### Short problem:
Your task is to copy the listing exactly. Drop any pictures from the copy.

### Data lines:
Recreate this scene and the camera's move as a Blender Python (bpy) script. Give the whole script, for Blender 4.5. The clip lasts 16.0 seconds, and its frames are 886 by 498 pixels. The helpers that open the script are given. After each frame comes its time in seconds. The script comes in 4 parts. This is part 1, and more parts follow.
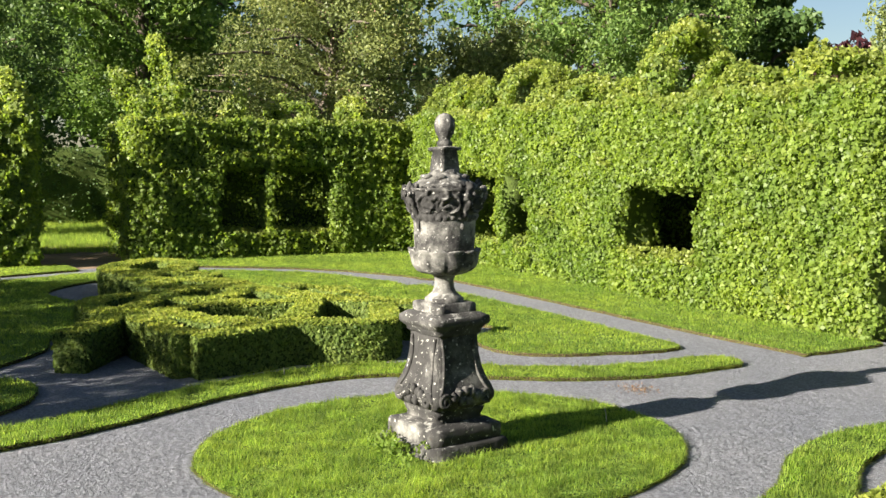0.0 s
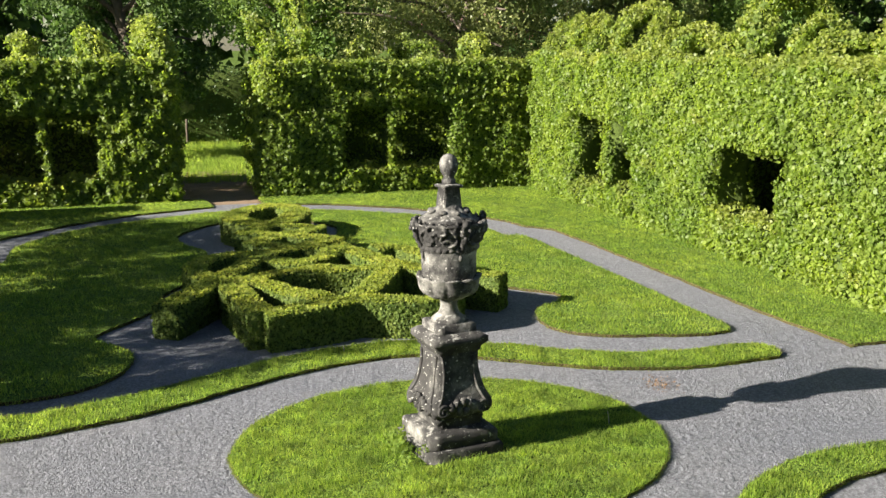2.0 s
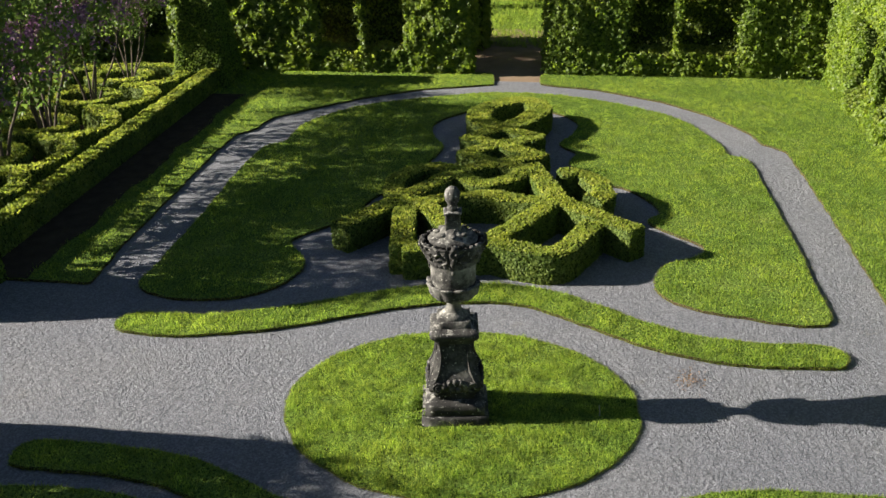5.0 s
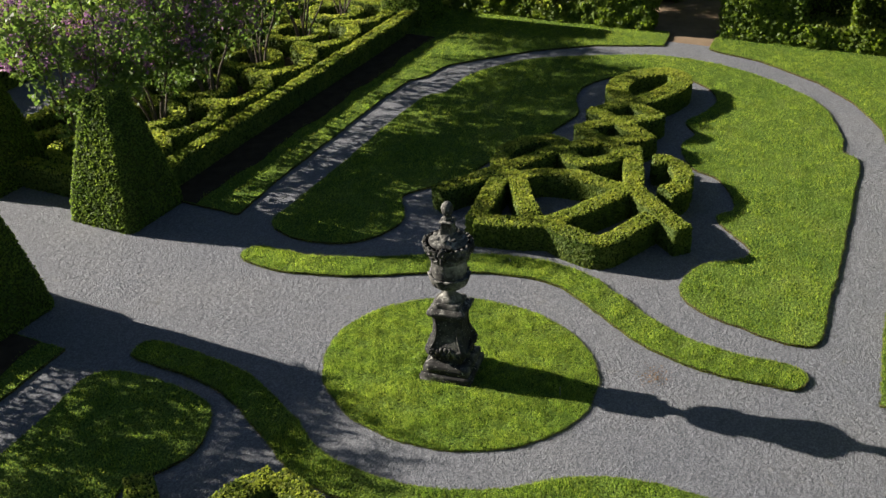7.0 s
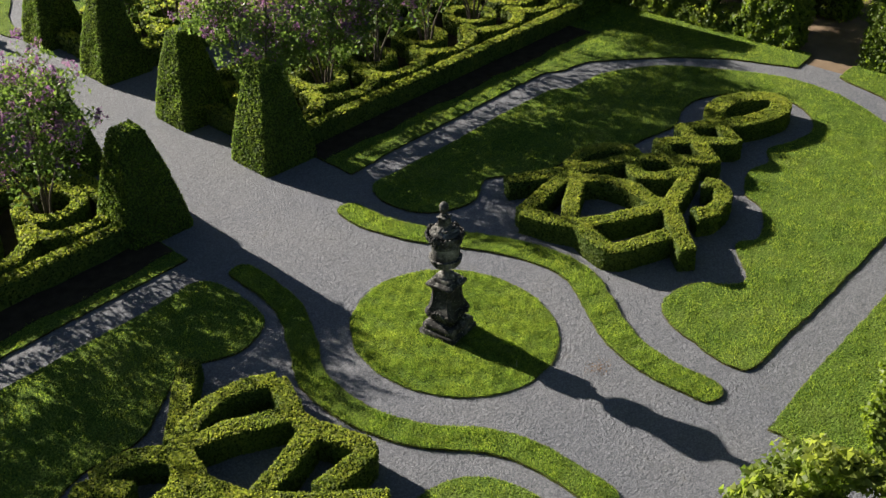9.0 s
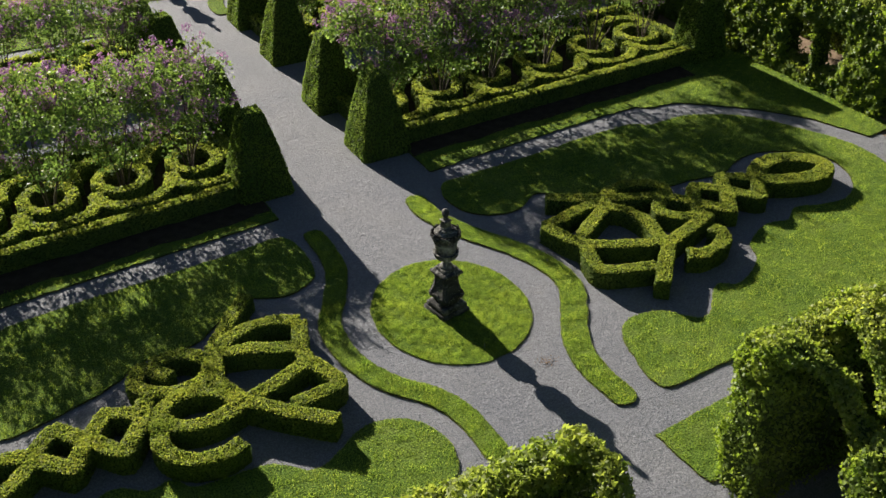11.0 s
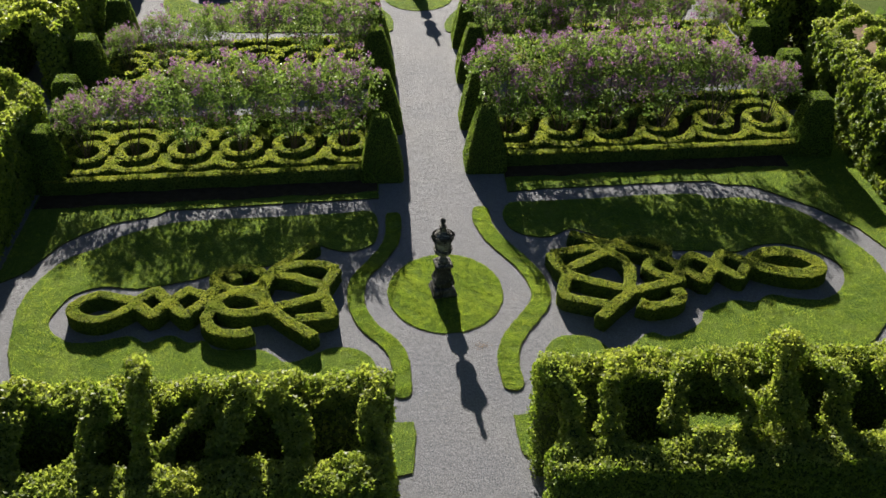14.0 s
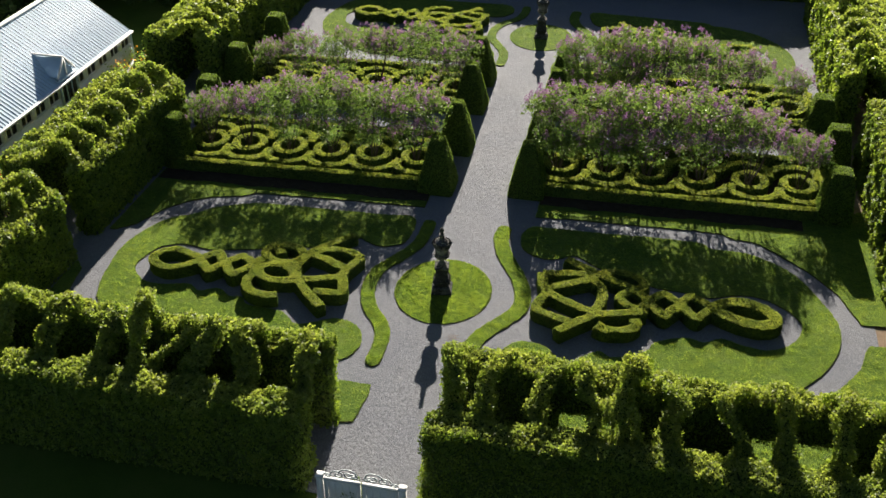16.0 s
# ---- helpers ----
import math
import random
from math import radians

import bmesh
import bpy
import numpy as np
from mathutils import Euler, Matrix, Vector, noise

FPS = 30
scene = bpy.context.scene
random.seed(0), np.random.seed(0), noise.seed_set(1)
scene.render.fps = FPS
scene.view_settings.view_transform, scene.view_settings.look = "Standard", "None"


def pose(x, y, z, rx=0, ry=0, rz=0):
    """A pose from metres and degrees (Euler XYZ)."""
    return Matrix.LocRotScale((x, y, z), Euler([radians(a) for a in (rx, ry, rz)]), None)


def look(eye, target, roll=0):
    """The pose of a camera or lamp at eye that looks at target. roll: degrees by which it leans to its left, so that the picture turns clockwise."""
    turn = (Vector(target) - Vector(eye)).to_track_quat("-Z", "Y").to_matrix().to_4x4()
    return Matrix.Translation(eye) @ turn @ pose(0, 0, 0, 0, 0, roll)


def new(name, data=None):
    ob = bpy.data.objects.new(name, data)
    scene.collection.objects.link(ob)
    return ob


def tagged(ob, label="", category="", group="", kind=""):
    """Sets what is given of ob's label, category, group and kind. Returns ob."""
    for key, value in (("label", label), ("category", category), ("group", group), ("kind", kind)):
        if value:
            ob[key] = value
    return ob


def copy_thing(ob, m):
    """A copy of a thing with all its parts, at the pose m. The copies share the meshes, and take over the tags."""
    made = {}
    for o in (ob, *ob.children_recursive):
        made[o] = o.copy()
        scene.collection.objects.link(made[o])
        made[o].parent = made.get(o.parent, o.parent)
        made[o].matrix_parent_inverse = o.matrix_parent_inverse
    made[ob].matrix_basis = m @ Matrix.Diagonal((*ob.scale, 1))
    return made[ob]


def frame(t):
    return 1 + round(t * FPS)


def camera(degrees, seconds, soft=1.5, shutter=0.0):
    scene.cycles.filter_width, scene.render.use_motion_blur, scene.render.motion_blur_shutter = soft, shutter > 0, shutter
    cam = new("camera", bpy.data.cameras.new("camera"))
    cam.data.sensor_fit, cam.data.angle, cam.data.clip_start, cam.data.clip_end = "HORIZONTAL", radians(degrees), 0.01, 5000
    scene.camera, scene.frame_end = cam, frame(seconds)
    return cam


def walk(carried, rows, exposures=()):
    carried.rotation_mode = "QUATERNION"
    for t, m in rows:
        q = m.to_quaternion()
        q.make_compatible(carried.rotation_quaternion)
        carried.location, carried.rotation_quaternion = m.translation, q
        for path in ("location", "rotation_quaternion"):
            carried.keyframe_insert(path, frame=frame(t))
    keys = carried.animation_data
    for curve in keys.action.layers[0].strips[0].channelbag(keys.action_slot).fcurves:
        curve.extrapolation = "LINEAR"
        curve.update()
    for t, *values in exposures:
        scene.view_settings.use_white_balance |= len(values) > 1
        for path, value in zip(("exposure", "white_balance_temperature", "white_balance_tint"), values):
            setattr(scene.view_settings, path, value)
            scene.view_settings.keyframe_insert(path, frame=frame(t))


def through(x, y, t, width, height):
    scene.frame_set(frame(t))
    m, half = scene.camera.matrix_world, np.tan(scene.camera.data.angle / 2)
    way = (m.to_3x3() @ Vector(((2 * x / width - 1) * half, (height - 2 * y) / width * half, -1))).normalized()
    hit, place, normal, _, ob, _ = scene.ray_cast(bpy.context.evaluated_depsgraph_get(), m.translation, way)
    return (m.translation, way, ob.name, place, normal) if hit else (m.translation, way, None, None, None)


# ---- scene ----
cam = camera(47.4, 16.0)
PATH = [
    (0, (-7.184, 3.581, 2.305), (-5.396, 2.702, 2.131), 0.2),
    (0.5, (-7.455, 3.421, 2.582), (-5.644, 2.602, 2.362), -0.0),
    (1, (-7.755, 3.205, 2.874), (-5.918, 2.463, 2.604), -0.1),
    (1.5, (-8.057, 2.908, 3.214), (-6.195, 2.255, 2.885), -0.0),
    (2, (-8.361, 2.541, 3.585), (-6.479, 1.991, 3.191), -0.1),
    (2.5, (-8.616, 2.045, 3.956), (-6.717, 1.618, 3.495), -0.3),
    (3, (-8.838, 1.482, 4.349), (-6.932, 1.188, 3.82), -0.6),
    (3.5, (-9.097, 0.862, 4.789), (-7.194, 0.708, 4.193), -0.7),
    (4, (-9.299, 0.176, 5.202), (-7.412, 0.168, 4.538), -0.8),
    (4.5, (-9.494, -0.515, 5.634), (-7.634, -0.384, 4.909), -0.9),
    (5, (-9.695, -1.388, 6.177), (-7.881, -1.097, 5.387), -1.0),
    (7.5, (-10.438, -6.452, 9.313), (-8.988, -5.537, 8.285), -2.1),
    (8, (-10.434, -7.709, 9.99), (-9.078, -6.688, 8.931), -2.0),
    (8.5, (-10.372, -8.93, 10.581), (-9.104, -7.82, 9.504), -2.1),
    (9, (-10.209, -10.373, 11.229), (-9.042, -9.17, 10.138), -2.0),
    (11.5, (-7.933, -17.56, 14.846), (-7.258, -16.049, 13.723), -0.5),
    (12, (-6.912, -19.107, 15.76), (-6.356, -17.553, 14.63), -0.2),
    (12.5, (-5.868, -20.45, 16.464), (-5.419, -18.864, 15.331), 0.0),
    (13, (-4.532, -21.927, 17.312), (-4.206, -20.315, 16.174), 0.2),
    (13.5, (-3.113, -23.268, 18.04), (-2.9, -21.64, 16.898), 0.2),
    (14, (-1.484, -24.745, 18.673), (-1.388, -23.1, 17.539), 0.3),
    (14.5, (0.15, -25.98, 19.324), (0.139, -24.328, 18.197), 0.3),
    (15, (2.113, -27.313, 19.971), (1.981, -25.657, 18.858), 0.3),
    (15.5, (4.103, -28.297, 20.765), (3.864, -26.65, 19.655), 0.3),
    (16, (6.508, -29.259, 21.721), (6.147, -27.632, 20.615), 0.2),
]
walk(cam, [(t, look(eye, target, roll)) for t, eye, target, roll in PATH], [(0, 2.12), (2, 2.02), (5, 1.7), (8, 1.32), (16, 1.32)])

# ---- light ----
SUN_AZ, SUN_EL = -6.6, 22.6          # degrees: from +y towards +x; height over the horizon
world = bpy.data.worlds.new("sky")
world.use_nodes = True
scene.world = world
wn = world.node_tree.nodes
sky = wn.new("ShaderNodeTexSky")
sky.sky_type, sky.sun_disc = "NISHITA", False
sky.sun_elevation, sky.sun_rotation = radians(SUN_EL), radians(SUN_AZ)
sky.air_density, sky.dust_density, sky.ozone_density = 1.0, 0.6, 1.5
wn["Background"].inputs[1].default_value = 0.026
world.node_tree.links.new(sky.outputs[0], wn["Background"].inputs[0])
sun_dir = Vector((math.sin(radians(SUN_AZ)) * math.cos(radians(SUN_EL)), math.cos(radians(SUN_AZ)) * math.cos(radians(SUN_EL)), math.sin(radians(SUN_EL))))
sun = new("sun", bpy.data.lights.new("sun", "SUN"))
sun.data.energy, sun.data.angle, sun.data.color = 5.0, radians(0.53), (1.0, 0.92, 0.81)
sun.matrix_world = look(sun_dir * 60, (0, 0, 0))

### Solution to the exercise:
Recreate this scene and the camera's move as a Blender Python (bpy) script. Give the whole script, for Blender 4.5. The clip lasts 16.0 seconds, and its frames are 886 by 498 pixels. The helpers that open the script are given. After each frame comes its time in seconds. The script comes in 4 parts. This is part 1, and more parts follow.
0.0 s
2.0 s
5.0 s
7.0 s
9.0 s
11.0 s
14.0 s
16.0 s
# ---- helpers ----
import math
import random
from math import radians

import bmesh
import bpy
import numpy as np
from mathutils import Euler, Matrix, Vector, noise

FPS = 30
scene = bpy.context.scene
random.seed(0), np.random.seed(0), noise.seed_set(1)
scene.render.fps = FPS
scene.view_settings.view_transform, scene.view_settings.look = "Standard", "None"


def pose(x, y, z, rx=0, ry=0, rz=0):
    """A pose from metres and degrees (Euler XYZ)."""
    return Matrix.LocRotScale((x, y, z), Euler([radians(a) for a in (rx, ry, rz)]), None)


def look(eye, target, roll=0):
    """The pose of a camera or lamp at eye that looks at target. roll: degrees by which it leans to its left, so that the picture turns clockwise."""
    turn = (Vector(target) - Vector(eye)).to_track_quat("-Z", "Y").to_matrix().to_4x4()
    return Matrix.Translation(eye) @ turn @ pose(0, 0, 0, 0, 0, roll)


def new(name, data=None):
    ob = bpy.data.objects.new(name, data)
    scene.collection.objects.link(ob)
    return ob


def tagged(ob, label="", category="", group="", kind=""):
    """Sets what is given of ob's label, category, group and kind. Returns ob."""
    for key, value in (("label", label), ("category", category), ("group", group), ("kind", kind)):
        if value:
            ob[key] = value
    return ob


def copy_thing(ob, m):
    """A copy of a thing with all its parts, at the pose m. The copies share the meshes, and take over the tags."""
    made = {}
    for o in (ob, *ob.children_recursive):
        made[o] = o.copy()
        scene.collection.objects.link(made[o])
        made[o].parent = made.get(o.parent, o.parent)
        made[o].matrix_parent_inverse = o.matrix_parent_inverse
    made[ob].matrix_basis = m @ Matrix.Diagonal((*ob.scale, 1))
    return made[ob]


def frame(t):
    return 1 + round(t * FPS)


def camera(degrees, seconds, soft=1.5, shutter=0.0):
    scene.cycles.filter_width, scene.render.use_motion_blur, scene.render.motion_blur_shutter = soft, shutter > 0, shutter
    cam = new("camera", bpy.data.cameras.new("camera"))
    cam.data.sensor_fit, cam.data.angle, cam.data.clip_start, cam.data.clip_end = "HORIZONTAL", radians(degrees), 0.01, 5000
    scene.camera, scene.frame_end = cam, frame(seconds)
    return cam


def walk(carried, rows, exposures=()):
    carried.rotation_mode = "QUATERNION"
    for t, m in rows:
        q = m.to_quaternion()
        q.make_compatible(carried.rotation_quaternion)
        carried.location, carried.rotation_quaternion = m.translation, q
        for path in ("location", "rotation_quaternion"):
            carried.keyframe_insert(path, frame=frame(t))
    keys = carried.animation_data
    for curve in keys.action.layers[0].strips[0].channelbag(keys.action_slot).fcurves:
        curve.extrapolation = "LINEAR"
        curve.update()
    for t, *values in exposures:
        scene.view_settings.use_white_balance |= len(values) > 1
        for path, value in zip(("exposure", "white_balance_temperature", "white_balance_tint"), values):
            setattr(scene.view_settings, path, value)
            scene.view_settings.keyframe_insert(path, frame=frame(t))


def through(x, y, t, width, height):
    scene.frame_set(frame(t))
    m, half = scene.camera.matrix_world, np.tan(scene.camera.data.angle / 2)
    way = (m.to_3x3() @ Vector(((2 * x / width - 1) * half, (height - 2 * y) / width * half, -1))).normalized()
    hit, place, normal, _, ob, _ = scene.ray_cast(bpy.context.evaluated_depsgraph_get(), m.translation, way)
    return (m.translation, way, ob.name, place, normal) if hit else (m.translation, way, None, None, None)


# ---- scene ----
cam = camera(47.4, 16.0)
PATH = [
    (0, (-7.184, 3.581, 2.305), (-5.396, 2.702, 2.131), 0.2),
    (0.5, (-7.455, 3.421, 2.582), (-5.644, 2.602, 2.362), -0.0),
    (1, (-7.755, 3.205, 2.874), (-5.918, 2.463, 2.604), -0.1),
    (1.5, (-8.057, 2.908, 3.214), (-6.195, 2.255, 2.885), -0.0),
    (2, (-8.361, 2.541, 3.585), (-6.479, 1.991, 3.191), -0.1),
    (2.5, (-8.616, 2.045, 3.956), (-6.717, 1.618, 3.495), -0.3),
    (3, (-8.838, 1.482, 4.349), (-6.932, 1.188, 3.82), -0.6),
    (3.5, (-9.097, 0.862, 4.789), (-7.194, 0.708, 4.193), -0.7),
    (4, (-9.299, 0.176, 5.202), (-7.412, 0.168, 4.538), -0.8),
    (4.5, (-9.494, -0.515, 5.634), (-7.634, -0.384, 4.909), -0.9),
    (5, (-9.695, -1.388, 6.177), (-7.881, -1.097, 5.387), -1.0),
    (7.5, (-10.438, -6.452, 9.313), (-8.988, -5.537, 8.285), -2.1),
    (8, (-10.434, -7.709, 9.99), (-9.078, -6.688, 8.931), -2.0),
    (8.5, (-10.372, -8.93, 10.581), (-9.104, -7.82, 9.504), -2.1),
    (9, (-10.209, -10.373, 11.229), (-9.042, -9.17, 10.138), -2.0),
    (11.5, (-7.933, -17.56, 14.846), (-7.258, -16.049, 13.723), -0.5),
    (12, (-6.912, -19.107, 15.76), (-6.356, -17.553, 14.63), -0.2),
    (12.5, (-5.868, -20.45, 16.464), (-5.419, -18.864, 15.331), 0.0),
    (13, (-4.532, -21.927, 17.312), (-4.206, -20.315, 16.174), 0.2),
    (13.5, (-3.113, -23.268, 18.04), (-2.9, -21.64, 16.898), 0.2),
    (14, (-1.484, -24.745, 18.673), (-1.388, -23.1, 17.539), 0.3),
    (14.5, (0.15, -25.98, 19.324), (0.139, -24.328, 18.197), 0.3),
    (15, (2.113, -27.313, 19.971), (1.981, -25.657, 18.858), 0.3),
    (15.5, (4.103, -28.297, 20.765), (3.864, -26.65, 19.655), 0.3),
    (16, (6.508, -29.259, 21.721), (6.147, -27.632, 20.615), 0.2),
]
walk(cam, [(t, look(eye, target, roll)) for t, eye, target, roll in PATH], [(0, 2.12), (2, 2.02), (5, 1.7), (8, 1.32), (16, 1.32)])

# ---- light ----
SUN_AZ, SUN_EL = -6.6, 22.6          # degrees: from +y towards +x; height over the horizon
world = bpy.data.worlds.new("sky")
world.use_nodes = True
scene.world = world
wn = world.node_tree.nodes
sky = wn.new("ShaderNodeTexSky")
sky.sky_type, sky.sun_disc = "NISHITA", False
sky.sun_elevation, sky.sun_rotation = radians(SUN_EL), radians(SUN_AZ)
sky.air_density, sky.dust_density, sky.ozone_density = 1.0, 0.6, 1.5
wn["Background"].inputs[1].default_value = 0.026
world.node_tree.links.new(sky.outputs[0], wn["Background"].inputs[0])
sun_dir = Vector((math.sin(radians(SUN_AZ)) * math.cos(radians(SUN_EL)), math.cos(radians(SUN_AZ)) * math.cos(radians(SUN_EL)), math.sin(radians(SUN_EL))))
sun = new("sun", bpy.data.lights.new("sun", "SUN"))
sun.data.energy, sun.data.angle, sun.data.color = 5.0, radians(0.53), (1.0, 0.92, 0.81)
sun.matrix_world = look(sun_dir * 60, (0, 0, 0))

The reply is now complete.